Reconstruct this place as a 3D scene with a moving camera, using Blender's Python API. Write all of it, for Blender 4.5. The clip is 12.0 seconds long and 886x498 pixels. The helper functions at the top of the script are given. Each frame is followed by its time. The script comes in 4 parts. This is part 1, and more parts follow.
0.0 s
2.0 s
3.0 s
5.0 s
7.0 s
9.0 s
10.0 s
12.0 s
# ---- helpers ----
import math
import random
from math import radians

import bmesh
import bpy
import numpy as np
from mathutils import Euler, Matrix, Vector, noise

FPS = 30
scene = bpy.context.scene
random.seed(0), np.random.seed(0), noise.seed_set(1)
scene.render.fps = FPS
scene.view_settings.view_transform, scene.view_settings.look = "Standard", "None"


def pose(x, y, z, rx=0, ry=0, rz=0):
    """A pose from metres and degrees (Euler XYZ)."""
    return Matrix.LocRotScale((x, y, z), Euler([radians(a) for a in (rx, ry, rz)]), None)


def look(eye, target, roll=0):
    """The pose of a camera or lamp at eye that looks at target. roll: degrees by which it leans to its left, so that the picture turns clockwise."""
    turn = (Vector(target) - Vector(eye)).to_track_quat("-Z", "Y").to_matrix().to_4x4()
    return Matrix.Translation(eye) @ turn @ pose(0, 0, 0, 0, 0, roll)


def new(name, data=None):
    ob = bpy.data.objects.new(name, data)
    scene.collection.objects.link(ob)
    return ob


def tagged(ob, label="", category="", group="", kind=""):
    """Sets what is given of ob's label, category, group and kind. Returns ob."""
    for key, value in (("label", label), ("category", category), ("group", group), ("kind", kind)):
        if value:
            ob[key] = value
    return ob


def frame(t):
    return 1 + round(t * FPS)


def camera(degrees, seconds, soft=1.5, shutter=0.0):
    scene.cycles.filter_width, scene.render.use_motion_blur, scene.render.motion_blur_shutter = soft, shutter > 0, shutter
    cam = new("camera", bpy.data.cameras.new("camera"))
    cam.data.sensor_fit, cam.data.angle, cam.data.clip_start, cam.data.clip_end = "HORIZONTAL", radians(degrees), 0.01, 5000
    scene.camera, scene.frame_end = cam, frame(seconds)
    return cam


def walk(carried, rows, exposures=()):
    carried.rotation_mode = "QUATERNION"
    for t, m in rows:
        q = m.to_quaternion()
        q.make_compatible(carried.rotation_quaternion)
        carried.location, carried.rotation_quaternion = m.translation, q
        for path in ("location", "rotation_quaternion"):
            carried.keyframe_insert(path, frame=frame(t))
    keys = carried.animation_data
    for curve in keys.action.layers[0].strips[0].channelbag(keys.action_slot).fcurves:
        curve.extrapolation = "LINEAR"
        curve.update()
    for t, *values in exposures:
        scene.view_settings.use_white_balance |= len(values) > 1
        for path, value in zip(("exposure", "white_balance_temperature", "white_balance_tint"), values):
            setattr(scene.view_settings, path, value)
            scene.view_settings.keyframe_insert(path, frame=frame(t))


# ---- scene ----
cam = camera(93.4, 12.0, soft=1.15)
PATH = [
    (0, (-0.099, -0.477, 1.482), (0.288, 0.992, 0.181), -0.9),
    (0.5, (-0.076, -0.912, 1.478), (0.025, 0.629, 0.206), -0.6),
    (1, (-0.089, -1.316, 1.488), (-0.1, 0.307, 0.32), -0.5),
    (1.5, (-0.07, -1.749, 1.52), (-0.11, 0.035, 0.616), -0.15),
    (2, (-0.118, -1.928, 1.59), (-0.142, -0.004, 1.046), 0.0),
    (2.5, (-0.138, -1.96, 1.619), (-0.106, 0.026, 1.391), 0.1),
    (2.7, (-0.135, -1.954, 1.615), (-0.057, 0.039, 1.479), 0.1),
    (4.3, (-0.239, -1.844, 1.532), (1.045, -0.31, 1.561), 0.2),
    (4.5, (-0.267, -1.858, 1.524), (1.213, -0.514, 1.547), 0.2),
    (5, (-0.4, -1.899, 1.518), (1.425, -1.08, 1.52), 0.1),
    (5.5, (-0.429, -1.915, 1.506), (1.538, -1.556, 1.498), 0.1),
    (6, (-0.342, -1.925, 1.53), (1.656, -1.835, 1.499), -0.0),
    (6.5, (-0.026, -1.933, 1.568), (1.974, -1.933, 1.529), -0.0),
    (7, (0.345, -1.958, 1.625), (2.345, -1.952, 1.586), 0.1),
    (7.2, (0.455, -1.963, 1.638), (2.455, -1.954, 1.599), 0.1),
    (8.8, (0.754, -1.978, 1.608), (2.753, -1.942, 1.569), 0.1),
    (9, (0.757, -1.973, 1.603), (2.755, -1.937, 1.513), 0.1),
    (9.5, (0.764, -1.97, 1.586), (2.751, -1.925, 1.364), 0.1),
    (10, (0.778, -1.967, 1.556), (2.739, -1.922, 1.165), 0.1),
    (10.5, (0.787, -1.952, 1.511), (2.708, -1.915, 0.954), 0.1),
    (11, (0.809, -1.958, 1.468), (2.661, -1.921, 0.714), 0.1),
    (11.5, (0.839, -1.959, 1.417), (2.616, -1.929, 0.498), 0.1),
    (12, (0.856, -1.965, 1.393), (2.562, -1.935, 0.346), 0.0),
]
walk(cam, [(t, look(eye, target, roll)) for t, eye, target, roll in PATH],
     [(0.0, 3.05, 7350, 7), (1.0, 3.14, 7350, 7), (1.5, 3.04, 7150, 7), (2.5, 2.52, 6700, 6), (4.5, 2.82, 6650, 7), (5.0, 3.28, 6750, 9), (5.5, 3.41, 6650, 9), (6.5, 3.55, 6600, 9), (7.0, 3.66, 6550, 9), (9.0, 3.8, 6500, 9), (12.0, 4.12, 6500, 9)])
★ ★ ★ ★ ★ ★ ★
### PROBLEM DETAILS
Take the lines above and print them exactly.

### THE REPLY
Reconstruct this place as a 3D scene with a moving camera, using Blender's Python API. Write all of it, for Blender 4.5. The clip is 12.0 seconds long and 886x498 pixels. The helper functions at the top of the script are given. Each frame is followed by its time. The script comes in 4 parts. This is part 1, and more parts follow.
0.0 s
2.0 s
3.0 s
5.0 s
7.0 s
9.0 s
10.0 s
12.0 s
# ---- helpers ----
import math
import random
from math import radians

import bmesh
import bpy
import numpy as np
from mathutils import Euler, Matrix, Vector, noise

FPS = 30
scene = bpy.context.scene
random.seed(0), np.random.seed(0), noise.seed_set(1)
scene.render.fps = FPS
scene.view_settings.view_transform, scene.view_settings.look = "Standard", "None"


def pose(x, y, z, rx=0, ry=0, rz=0):
    """A pose from metres and degrees (Euler XYZ)."""
    return Matrix.LocRotScale((x, y, z), Euler([radians(a) for a in (rx, ry, rz)]), None)


def look(eye, target, roll=0):
    """The pose of a camera or lamp at eye that looks at target. roll: degrees by which it leans to its left, so that the picture turns clockwise."""
    turn = (Vector(target) - Vector(eye)).to_track_quat("-Z", "Y").to_matrix().to_4x4()
    return Matrix.Translation(eye) @ turn @ pose(0, 0, 0, 0, 0, roll)


def new(name, data=None):
    ob = bpy.data.objects.new(name, data)
    scene.collection.objects.link(ob)
    return ob


def tagged(ob, label="", category="", group="", kind=""):
    """Sets what is given of ob's label, category, group and kind. Returns ob."""
    for key, value in (("label", label), ("category", category), ("group", group), ("kind", kind)):
        if value:
            ob[key] = value
    return ob


def frame(t):
    return 1 + round(t * FPS)


def camera(degrees, seconds, soft=1.5, shutter=0.0):
    scene.cycles.filter_width, scene.render.use_motion_blur, scene.render.motion_blur_shutter = soft, shutter > 0, shutter
    cam = new("camera", bpy.data.cameras.new("camera"))
    cam.data.sensor_fit, cam.data.angle, cam.data.clip_start, cam.data.clip_end = "HORIZONTAL", radians(degrees), 0.01, 5000
    scene.camera, scene.frame_end = cam, frame(seconds)
    return cam


def walk(carried, rows, exposures=()):
    carried.rotation_mode = "QUATERNION"
    for t, m in rows:
        q = m.to_quaternion()
        q.make_compatible(carried.rotation_quaternion)
        carried.location, carried.rotation_quaternion = m.translation, q
        for path in ("location", "rotation_quaternion"):
            carried.keyframe_insert(path, frame=frame(t))
    keys = carried.animation_data
    for curve in keys.action.layers[0].strips[0].channelbag(keys.action_slot).fcurves:
        curve.extrapolation = "LINEAR"
        curve.update()
    for t, *values in exposures:
        scene.view_settings.use_white_balance |= len(values) > 1
        for path, value in zip(("exposure", "white_balance_temperature", "white_balance_tint"), values):
            setattr(scene.view_settings, path, value)
            scene.view_settings.keyframe_insert(path, frame=frame(t))


# ---- scene ----
cam = camera(93.4, 12.0, soft=1.15)
PATH = [
    (0, (-0.099, -0.477, 1.482), (0.288, 0.992, 0.181), -0.9),
    (0.5, (-0.076, -0.912, 1.478), (0.025, 0.629, 0.206), -0.6),
    (1, (-0.089, -1.316, 1.488), (-0.1, 0.307, 0.32), -0.5),
    (1.5, (-0.07, -1.749, 1.52), (-0.11, 0.035, 0.616), -0.15),
    (2, (-0.118, -1.928, 1.59), (-0.142, -0.004, 1.046), 0.0),
    (2.5, (-0.138, -1.96, 1.619), (-0.106, 0.026, 1.391), 0.1),
    (2.7, (-0.135, -1.954, 1.615), (-0.057, 0.039, 1.479), 0.1),
    (4.3, (-0.239, -1.844, 1.532), (1.045, -0.31, 1.561), 0.2),
    (4.5, (-0.267, -1.858, 1.524), (1.213, -0.514, 1.547), 0.2),
    (5, (-0.4, -1.899, 1.518), (1.425, -1.08, 1.52), 0.1),
    (5.5, (-0.429, -1.915, 1.506), (1.538, -1.556, 1.498), 0.1),
    (6, (-0.342, -1.925, 1.53), (1.656, -1.835, 1.499), -0.0),
    (6.5, (-0.026, -1.933, 1.568), (1.974, -1.933, 1.529), -0.0),
    (7, (0.345, -1.958, 1.625), (2.345, -1.952, 1.586), 0.1),
    (7.2, (0.455, -1.963, 1.638), (2.455, -1.954, 1.599), 0.1),
    (8.8, (0.754, -1.978, 1.608), (2.753, -1.942, 1.569), 0.1),
    (9, (0.757, -1.973, 1.603), (2.755, -1.937, 1.513), 0.1),
    (9.5, (0.764, -1.97, 1.586), (2.751, -1.925, 1.364), 0.1),
    (10, (0.778, -1.967, 1.556), (2.739, -1.922, 1.165), 0.1),
    (10.5, (0.787, -1.952, 1.511), (2.708, -1.915, 0.954), 0.1),
    (11, (0.809, -1.958, 1.468), (2.661, -1.921, 0.714), 0.1),
    (11.5, (0.839, -1.959, 1.417), (2.616, -1.929, 0.498), 0.1),
    (12, (0.856, -1.965, 1.393), (2.562, -1.935, 0.346), 0.0),
]
walk(cam, [(t, look(eye, target, roll)) for t, eye, target, roll in PATH],
     [(0.0, 3.05, 7350, 7), (1.0, 3.14, 7350, 7), (1.5, 3.04, 7150, 7), (2.5, 2.52, 6700, 6), (4.5, 2.82, 6650, 7), (5.0, 3.28, 6750, 9), (5.5, 3.41, 6650, 9), (6.5, 3.55, 6600, 9), (7.0, 3.66, 6550, 9), (9.0, 3.8, 6500, 9), (12.0, 4.12, 6500, 9)])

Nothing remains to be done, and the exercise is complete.